[Records with scene code]

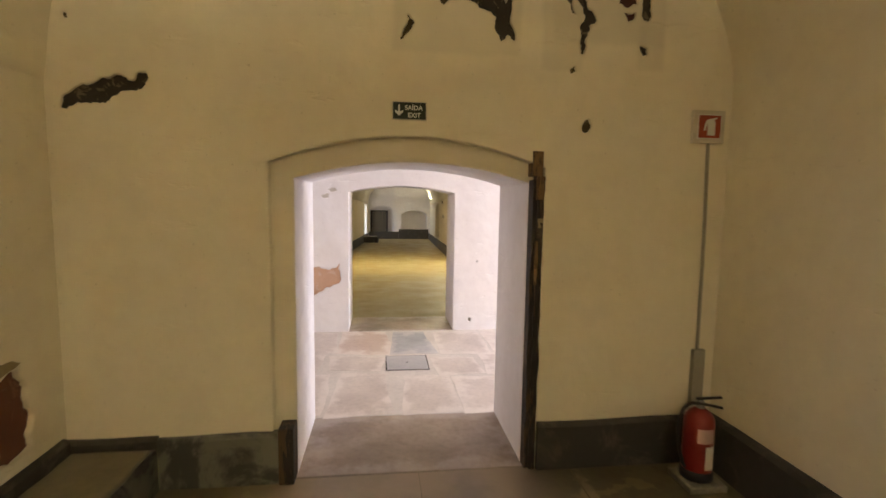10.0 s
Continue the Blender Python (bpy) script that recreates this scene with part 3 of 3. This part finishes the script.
PATCHES_RIGHT = [
    ("wall_gouge", BARE, "dark gouge where a fitting was torn out", [(2.48, 1.24), (2.40, 1.242), (2.35, 1.213), (2.32, 1.178), (2.345, 1.133), (2.375, 1.115), (2.404, 1.16), (2.44, 1.187)]),
    ("wall_gouge", BARE, "dark gouge where a fitting was torn out", [(2.276, 1.276), (2.176, 1.267), (2.164, 1.204), (2.106, 1.178), (2.106, 1.133), (2.176, 1.147), (2.234, 1.178), (2.264, 1.222)]),
    ("wall_gouge", CONCRETE, "small grey scar beside a gouge", [(2.335, 1.112), (2.312, 1.18), (2.288, 1.225), (2.268, 1.17), (2.225, 1.135), (2.20, 1.10), (2.27, 1.098)]),
    ("wall_gouge", RUSTY, "rusty brown scrape below a gouge in the plaster", [(2.39, 1.095), (2.27, 1.070), (2.147, 1.048), (2.15, 1.028), (2.27, 1.048), (2.385, 1.080)]),
    ("wall_gouge", RUSTY, "small brown gouge in the plaster", [(9.93, 1.50), (10.02, 1.47), (10.16, 1.46), (10.12, 1.43), (10.04, 1.42)]),
    ("wall_gouge", RUSTY, "forked brown gouge in the plaster", [(10.06, 1.26), (10.16, 1.28), (10.22, 1.24), (10.17, 1.18), (10.16, 1.04), (10.12, 1.04), (10.12, 1.18)]),
    ("wall_gouge", BLUE_MARK, "blue-black hooked scar in the plaster", [(9.42, 1.17), (9.36, 1.20), (9.34, 1.13), (9.22, 1.10), (9.06, 1.06), (9.12, 1.02), (9.24, 1.03), (9.36, 1.08)]),
    ("wall_gouge", BARE_OLIVE, "short dark scratch in the plaster", [(9.10, 1.14), (9.20, 1.16), (9.20, 1.13), (9.12, 1.12)]),
    ("wall_dent", PLASTER, "shallow dent in the cream plaster", [(6.80, 0.665), (6.72, 0.685), (6.64, 0.675), (6.70, 0.650)]),
    ("wall_dent", PLASTER, "shallow dent in the cream plaster", [(6.62, 0.680), (6.56, 0.685), (6.50, 0.668), (6.57, 0.655)]),
    ("wall_dent", PLASTER, "shallow dent in the cream plaster", [(7.31, 0.680), (7.24, 0.705), (7.12, 0.700), (7.20, 0.676)]),
    ("wall_dent", PLASTER, "short groove in the cream plaster", [(6.69, 1.170), (6.62, 1.190), (6.55, 1.184), (6.60, 1.166)]),
    ("wall_dent", PLASTER, "crumbled dent low in the plaster", [(8.12, 0.36), (8.30, 0.40), (8.50, 0.48), (8.40, 0.49), (8.26, 0.45), (8.10, 0.40)]),
]
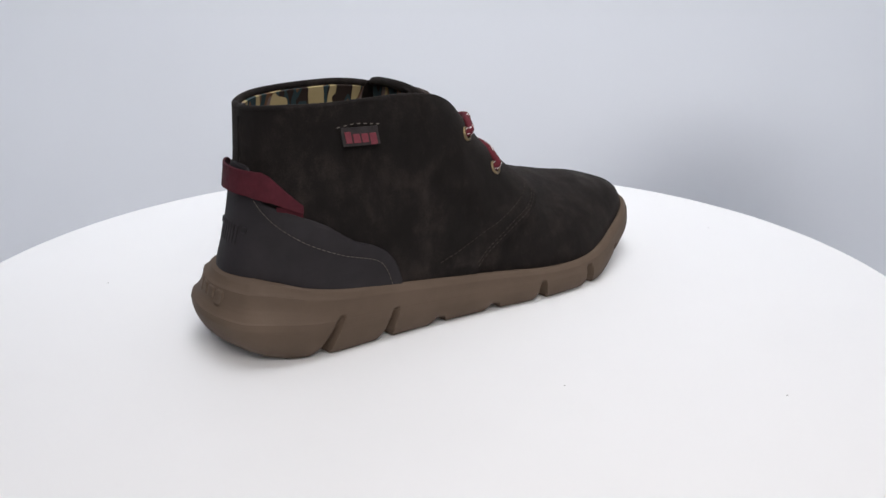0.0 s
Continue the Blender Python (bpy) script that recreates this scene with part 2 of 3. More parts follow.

_Stated problem_
Pictures stay out; reproduce every line of the records exactly.

_Worked answer_
10.0 s
Continue the Blender Python (bpy) script that recreates this scene with part 3 of 3. This part finishes the script.
PATCHES_RIGHT = [
    ("wall_gouge", BARE, "dark gouge where a fitting was torn out", [(2.48, 1.24), (2.40, 1.242), (2.35, 1.213), (2.32, 1.178), (2.345, 1.133), (2.375, 1.115), (2.404, 1.16), (2.44, 1.187)]),
    ("wall_gouge", BARE, "dark gouge where a fitting was torn out", [(2.276, 1.276), (2.176, 1.267), (2.164, 1.204), (2.106, 1.178), (2.106, 1.133), (2.176, 1.147), (2.234, 1.178), (2.264, 1.222)]),
    ("wall_gouge", CONCRETE, "small grey scar beside a gouge", [(2.335, 1.112), (2.312, 1.18), (2.288, 1.225), (2.268, 1.17), (2.225, 1.135), (2.20, 1.10), (2.27, 1.098)]),
    ("wall_gouge", RUSTY, "rusty brown scrape below a gouge in the plaster", [(2.39, 1.095), (2.27, 1.070), (2.147, 1.048), (2.15, 1.028), (2.27, 1.048), (2.385, 1.080)]),
    ("wall_gouge", RUSTY, "small brown gouge in the plaster", [(9.93, 1.50), (10.02, 1.47), (10.16, 1.46), (10.12, 1.43), (10.04, 1.42)]),
    ("wall_gouge", RUSTY, "forked brown gouge in the plaster", [(10.06, 1.26), (10.16, 1.28), (10.22, 1.24), (10.17, 1.18), (10.16, 1.04), (10.12, 1.04), (10.12, 1.18)]),
    ("wall_gouge", BLUE_MARK, "blue-black hooked scar in the plaster", [(9.42, 1.17), (9.36, 1.20), (9.34, 1.13), (9.22, 1.10), (9.06, 1.06), (9.12, 1.02), (9.24, 1.03), (9.36, 1.08)]),
    ("wall_gouge", BARE_OLIVE, "short dark scratch in the plaster", [(9.10, 1.14), (9.20, 1.16), (9.20, 1.13), (9.12, 1.12)]),
    ("wall_dent", PLASTER, "shallow dent in the cream plaster", [(6.80, 0.665), (6.72, 0.685), (6.64, 0.675), (6.70, 0.650)]),
    ("wall_dent", PLASTER, "shallow dent in the cream plaster", [(6.62, 0.680), (6.56, 0.685), (6.50, 0.668), (6.57, 0.655)]),
    ("wall_dent", PLASTER, "shallow dent in the cream plaster", [(7.31, 0.680), (7.24, 0.705), (7.12, 0.700), (7.20, 0.676)]),
    ("wall_dent", PLASTER, "short groove in the cream plaster", [(6.69, 1.170), (6.62, 1.190), (6.55, 1.184), (6.60, 1.166)]),
    ("wall_dent", PLASTER, "crumbled dent low in the plaster", [(8.12, 0.36), (8.30, 0.40), (8.50, 0.48), (8.40, 0.49), (8.26, 0.45), (8.10, 0.40)]),
]
0.0 s
Continue the Blender Python (bpy) script that recreates this scene with part 2 of 3. More parts follow.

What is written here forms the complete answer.